From February/March 2016 issue
Makes about 12
- 4 large eggs
- 2 medium carrots, shredded (about 1 cup shredded carrots)
- 1 cup canned coconut milk (full fat)
- 1 TBSP honey
- 1 tsp vanilla extract
- 1/2 cup coconut flour
- 1/2 cup tapioca flour
- 2 tsp ground cinnamon
- 1 tsp ground ginger
- 1/2 tsp baking soda
- 1/4 tsp sea salt
- 1/4 tsp ground allspice
- 1/4 tsp ground nutmeg
- Coconut oil, for cooking
- Maple syrup or applesauce, for serving
- In a large bowl, whisk together eggs, carrots, coconut milk, honey, and vanilla.
- In a separate bowl, whisk together the coconut flour, tapioca flour, cinnamon, ginger, baking soda, salt, allspice, and nutmeg. Add the flour mixture to the wet ingredients.

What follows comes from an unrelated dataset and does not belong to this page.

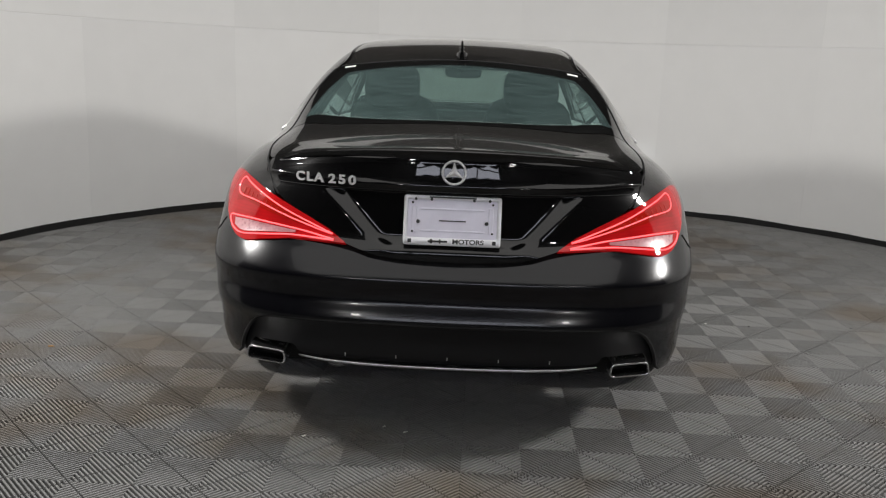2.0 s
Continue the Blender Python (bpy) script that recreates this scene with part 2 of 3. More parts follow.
def car_field(x, y, z):
    """Negative inside the car's outer skin, about metres near it. Centre line x = 0, tail at y = 0."""
    x = np.abs(x)
    w = knots(z, WIDTH)
    n = knots(z, CORNER)
    depth = Y_REAR - knots(z, REAR)
    back = np.maximum(Y_REAR - y, 0) / depth
    fore = np.maximum(y - Y_FRONT, 0) / (NOSE - 0.25 * np.maximum(z - 0.55, 0))
    waist = 1 - 0.012 * np.exp(-((y - 2.3) / 0.5) ** 2)
    hollow = 0.023 * np.exp(-((z - knots(y, [(1.35, 0.605), (2.2, 0.535), (3.3, 0.46)])) / 0.06) ** 2) * knots(y, [(1.3, 0), (1.5, 1), (2.4, 0.9), (3.35, 0)])
    side = ((x / (w * waist - hollow)) ** n + back ** n + fore ** n) ** (1 / n) - 1
    lower = smooth_max(side * 0.82, z - (knots(y, DECK) - knots(y, [(0.7, 0.17), (1.8, 0.08)]) * x * x), knots(y, [(0.08, 0.035), (0.5, 0.11)]))
    glass_rear = (z - (1.075 + 0.38 * (y - 0.55) - 0.115 * x * x)) * 0.93
    shield = (z - (1.350 - 0.43 * (y - 2.78) - 0.12 * x * x)) * 0.92
    roof = z - (knots(y, ROOF) - 0.105 * x * x)
    wall = (x - (knots(y, CABIN) - 0.575 * (z - 0.98) - 0.33 * np.maximum(z - 0.98, 0) ** 2)) * 0.85
    upper = smooth_max(smooth_max(smooth_max(roof, glass_rear, 0.05), shield, 0.06), wall, 0.07)
    upper = np.maximum(upper, 0.93 - z)
    return -smooth_max(-lower, -upper, 0.05)


def meet(o, d, far=3.0, steps=240):
    """First meeting of the rays o + s d with the skin: an array of places, NaN where there is none."""
    s = np.zeros(len(o))
    hit = np.zeros(len(o), bool)
    left = np.arange(len(o))
    for k in range(1, steps + 1):
        q = o[left] + d[left] * (far * k / steps)
        inside = car_field(q[:, 0], q[:, 1], q[:, 2]) < 0
        s[left[inside]] = far * k / steps
        hit[left[inside]] = True
        left = left[~inside]
        if not len(left):
            break
    lo, hi = s - far / steps, s.copy()
    for _ in range(18):
        mid = (lo + hi) / 2
        q = o + d * mid[:, None]
        inside = car_field(q[:, 0], q[:, 1], q[:, 2]) < 0
        hi = np.where(inside, mid, hi)
        lo = np.where(inside, lo, mid)
    out = o + d * hi[:, None]
    out[~hit] = np.nan
    return out


def outward(p, e=0.004):
    f = lambda dx, dy, dz: car_field(p[:, 0] + dx, p[:, 1] + dy, p[:, 2] + dz)
    g = np.stack((f(e, 0, 0) - f(-e, 0, 0), f(0, e, 0) - f(0, -e, 0), f(0, 0, e) - f(0, 0, -e)), 1)
    return g / np.maximum(np.linalg.norm(g, axis=1, keepdims=True), 1e-9)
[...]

- Whisk to combine thoroughly.
- Heat about 1 tablespoon of coconut oil in a large skillet (preferably cast-iron) set over medium heat.
- Drop 1/4-cups of the batter into the skillet, using the measuring cup to spread the batter out a bit into pancake shapes. (The batter will be thick.)
- Cook the pancakes for about 3 minutes or until bubbles appear on the surface.
- Flip and cook for another 2-3 minutes. Continue cooking pancakes, adding more oil to the skillet as needed, until all of the batter has been used. Serve pancakes with maple syrup, applesauce, or your favorite toppings.